Maybe Longpeng can rework the patch around these principles?

Also I wonder if the READ_ONCE(*pmdp) is OK. gup_pmd_range() uses it,
but I can't explain why it shouldn't be pmd_read_atomic().

> > In the case where p4 goes from !present -> present (ie
> > handle_mm_fault()):
> > 
> > p4d_for_vaddr == p4d_none, and p4d_present(*p4d) == true, meaning the
> > p4d_page_vaddr() will crash.
> > 
> > Basically the problem here is not just missing READ_ONCE, but that the
> > p4d is read multiple times at all. It should be written like gup_fast
> > does, to guarantee a single CPU read of the unstable data:
> > 
> >   p4d = READ_ONCE(*p4d_offset(pgdp, addr));
> >   if (!p4d_present(p4))
> >       return NULL;
> >   pud = pud_offset(&p4d, addr);
> > 
> > At least this is what I've been able to figure out :\
> 
> In that case, I believe there are a bunch of similar routines with this issue.

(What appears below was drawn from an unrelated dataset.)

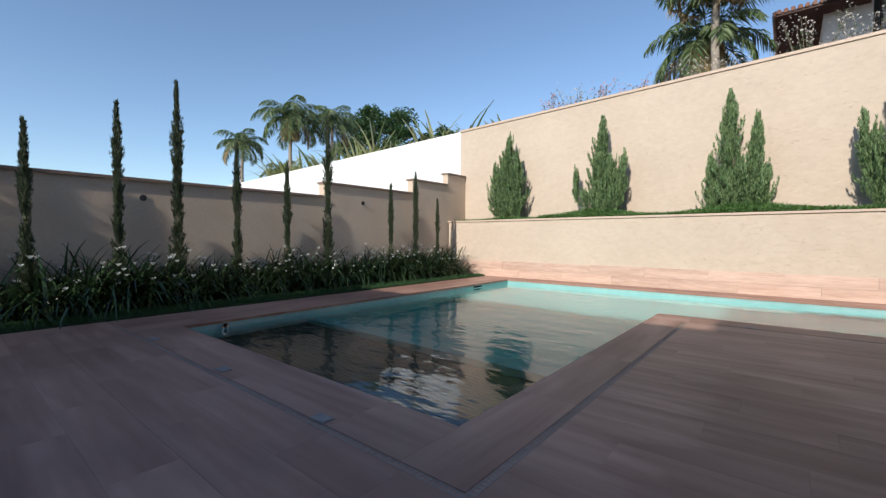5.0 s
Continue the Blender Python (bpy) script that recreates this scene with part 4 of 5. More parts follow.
def straps(pos, heading, length, width, arch, name, material, parent=None, seg=4, lift=1.15):
    """One mesh of arching strap leaves rising from pos and bending outwards."""
    n = len(pos)
    h = np.stack([np.cos(heading), np.sin(heading), 0 * heading], 1)
    s = np.stack([-np.sin(heading), np.cos(heading), 0 * heading], 1)
    rows = []
    for k in range(seg + 1):
        t = k / seg
        ang = lift - arch * t
        rows.append(ang)
    pts, p = [pos.copy()], pos.copy()
    for k in range(seg):
        a = rows[k]
        p = p + (h * np.cos(a)[:, None] + np.array([0, 0, 1.0]) * np.sin(a)[:, None]) * (length / seg)[:, None]
        pts.append(p.copy())
    v = []
    for k, p in enumerate(pts):
        w = (width * (1 - 0.85 * (k / seg) ** 1.5) / 2)[:, None]
        v += [p + s * w, p - s * w]
    v = np.stack(v, 1).reshape(-1, 3)
    m = 2 * (seg + 1)
    base = (np.arange(n) * m)[:, None]
    f = np.concatenate([base + np.array([2 * k, 2 * k + 1, 2 * k + 3, 2 * k + 2]) for k in range(seg)], 0)
    return raw(name, v.tolist(), f.tolist(), material, parent)


def spire_points(n, x, y, z, h, r, leanx=0.0, leany=0.0, belly=0.3):
    """Leaf places and directions on a ragged spindle."""
    s = rng.random(n) ** 0.85
    ph = rng.random(n) * 2 * math.pi
    prof = np.where(s < belly, 0.45 + 0.55 * (s / belly) ** 0.6, ((1 - s) / (1 - belly)) ** 0.8)
    lump = 0.78 + 0.34 * np.sin(ph * 3 + s * 19 + x * 5) * np.sin(s * 31 + ph * 2)
    rr = r * prof * lump * (0.35 + 0.65 * np.sqrt(rng.random(n)))
    P = np.stack([x + leanx * h * s**1.5 + rr * np.cos(ph), y + leany * h * s**1.5 + rr * np.sin(ph), z + h * s * 0.96], 1)
    D = np.stack([0.55 * np.cos(ph), 0.55 * np.sin(ph), 0.75 + 0.6 * s], 1) + rng.normal(size=(n, 3)) * 0.28
    return P, D


def plumes(sx, sy, sz, h, r, lx, count):
    """Needles on upswept branchlets that leave one leaning axis and end in thin tips."""
    P, D = [], []
    for k in range(count):
        s_ = (k + random.random()) / count
        ph = k * 2.399 + random.uniform(-0.5, 0.5)
        env = (0.45 + 0.55 * min(s_ / 0.24, 1.0)) * (1 - s_) ** 0.8 + 0.05
        lobe = 0.82 + 0.30 * math.sin(ph * 2 + s_ * h * 5.0 + sx * 9) * math.sin(s_ * h * 7.5 + ph)
        reach = r * env * lobe * random.choice((0.3, 0.55, 0.8, 1.0, 1.25))
        rise = (0.16 + 0.42 * random.random() ** 1.6) * (1.15 - 0.5 * s_) * min(1.0, 0.55 + 0.3 * h)
        z0 = sz + h * 0.9 * s_
        ax = sx + lx * h * s_ ** 1.5
        a = np.array((ax, sy, z0 - 0.05))
        b = np.array((ax + 0.95 * reach * math.cos(ph), sy + 0.95 * reach * math.sin(ph), z0 + 0.25 * rise))
        c = np.array((ax + 1.06 * reach * math.cos(ph), sy + 1.06 * reach * math.sin(ph), z0 + rise))
        n = int(46 + 130 * rise)
        t = rng.random(n)[:, None] ** 0.8
        p = (1 - t) ** 2 * a + 2 * t * (1 - t) * b + t * t * c
        tang = unit(2 * (1 - t) * (b - a) + 2 * t * (c - b))
        off = unit(rng.normal(size=(n, 3)))
        p = p + off * (0.042 * (1 - t ** 1.3) + 0.005) * rng.random((n, 1)) ** 0.5
        P.append(p)
        D.append(tang * 0.9 + off * (0.75 * (1 - 0.6 * t)) + np.array((0, 0, 0.55)))
    return P, D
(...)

Yes, my look around page walk related users makes me come to a similar
worry.

Fortunately, I think this is largely theoretical as most likely the
compiler will generate a single store for these coding patterns. 

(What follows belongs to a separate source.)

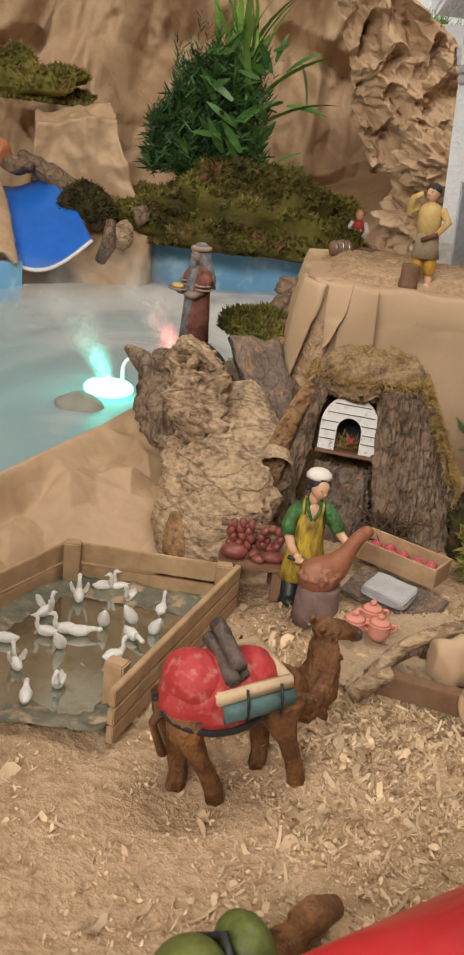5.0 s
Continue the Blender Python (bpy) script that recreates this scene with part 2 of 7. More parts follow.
def cracked(m, scale, dark, strength, dist, stretch=(1, 1, 1), amount=0.5, width=0.16):
    """Adds the rough plates of bark to a material, its fissures darkened for dirt and for shade."""
    N, L = m.node_tree.nodes, m.node_tree.links
    b = N["Principled BSDF"]
    tc, mp, nz, ad, v, mr, bp, mx = [N.new("ShaderNode" + k) for k in ("TexCoord", "Mapping", "TexNoise", "VectorMath", "TexVoronoi", "MapRange", "Bump", "MixRGB")]
    mp.inputs["Scale"].default_value = stretch
    nz.inputs["Scale"].default_value, nz.inputs["Detail"].default_value = scale * 0.9, 5
    sc = N.new("ShaderNodeVectorMath")
    sc.operation = "SCALE"
    sc.inputs["Scale"].default_value = 1.6 / scale
    v.feature = "DISTANCE_TO_EDGE"
    v.inputs["Scale"].default_value = scale
    L.new(tc.outputs["Object"], mp.inputs[0])
    L.new(mp.outputs[0], nz.inputs["Vector"])
    L.new(nz.outputs["Color"], sc.inputs[0])
    L.new(mp.outputs[0], ad.inputs[0])
    L.new(sc.outputs[0], ad.inputs[1])
    L.new(ad.outputs[0], v.inputs["Vector"])
    mr.inputs[1].default_value, mr.inputs[2].default_value = 0.0, width
    L.new(v.outputs["Distance"], mr.inputs[0])
    inv = N.new("ShaderNodeMapRange")
    inv.inputs[3].default_value, inv.inputs[4].default_value = amount, 0.0
    L.new(mr.outputs[0], inv.inputs[0])
    col = b.inputs["Base Color"].links[0].from_socket
    # crack colour: dirt and dark grooves, with their shade painted in
    mx.inputs[2].default_value = (*dark, 1)
    L.new(inv.outputs[0], mx.inputs[0])
    L.new(col, mx.inputs[1])
    L.new(mx.outputs[0], b.inputs["Base Color"])
    bp.inputs["Strength"].default_value, bp.inputs["Distance"].default_value = strength, dist
    L.new(mr.outputs[0], bp.inputs["Height"])
    L.new(b.inputs["Normal"].links[0].from_socket, bp.inputs["Normal"])
    L.new(bp.outputs[0], b.inputs["Normal"])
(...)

That said, there have been bugs in the past, see commit 26c191788f18
("mm: pmd_read_atomic: fix 32bit PAE pmd walk vs pmd_populate SMP race
condition") which is significantly related to the compiler lifting a
load inside pte_offset to before the required 'if (pmd_*)' checks.

> For this patch, I was primarily interested in seeing the obvious
> multiple dereferences in C fixed up.  This is above and beyond that!
> :)

Well, I think it is worth solving the underlying problem
properly. Otherwise we get weird solutions to data races like
pmd_trans_unstable()...

Jason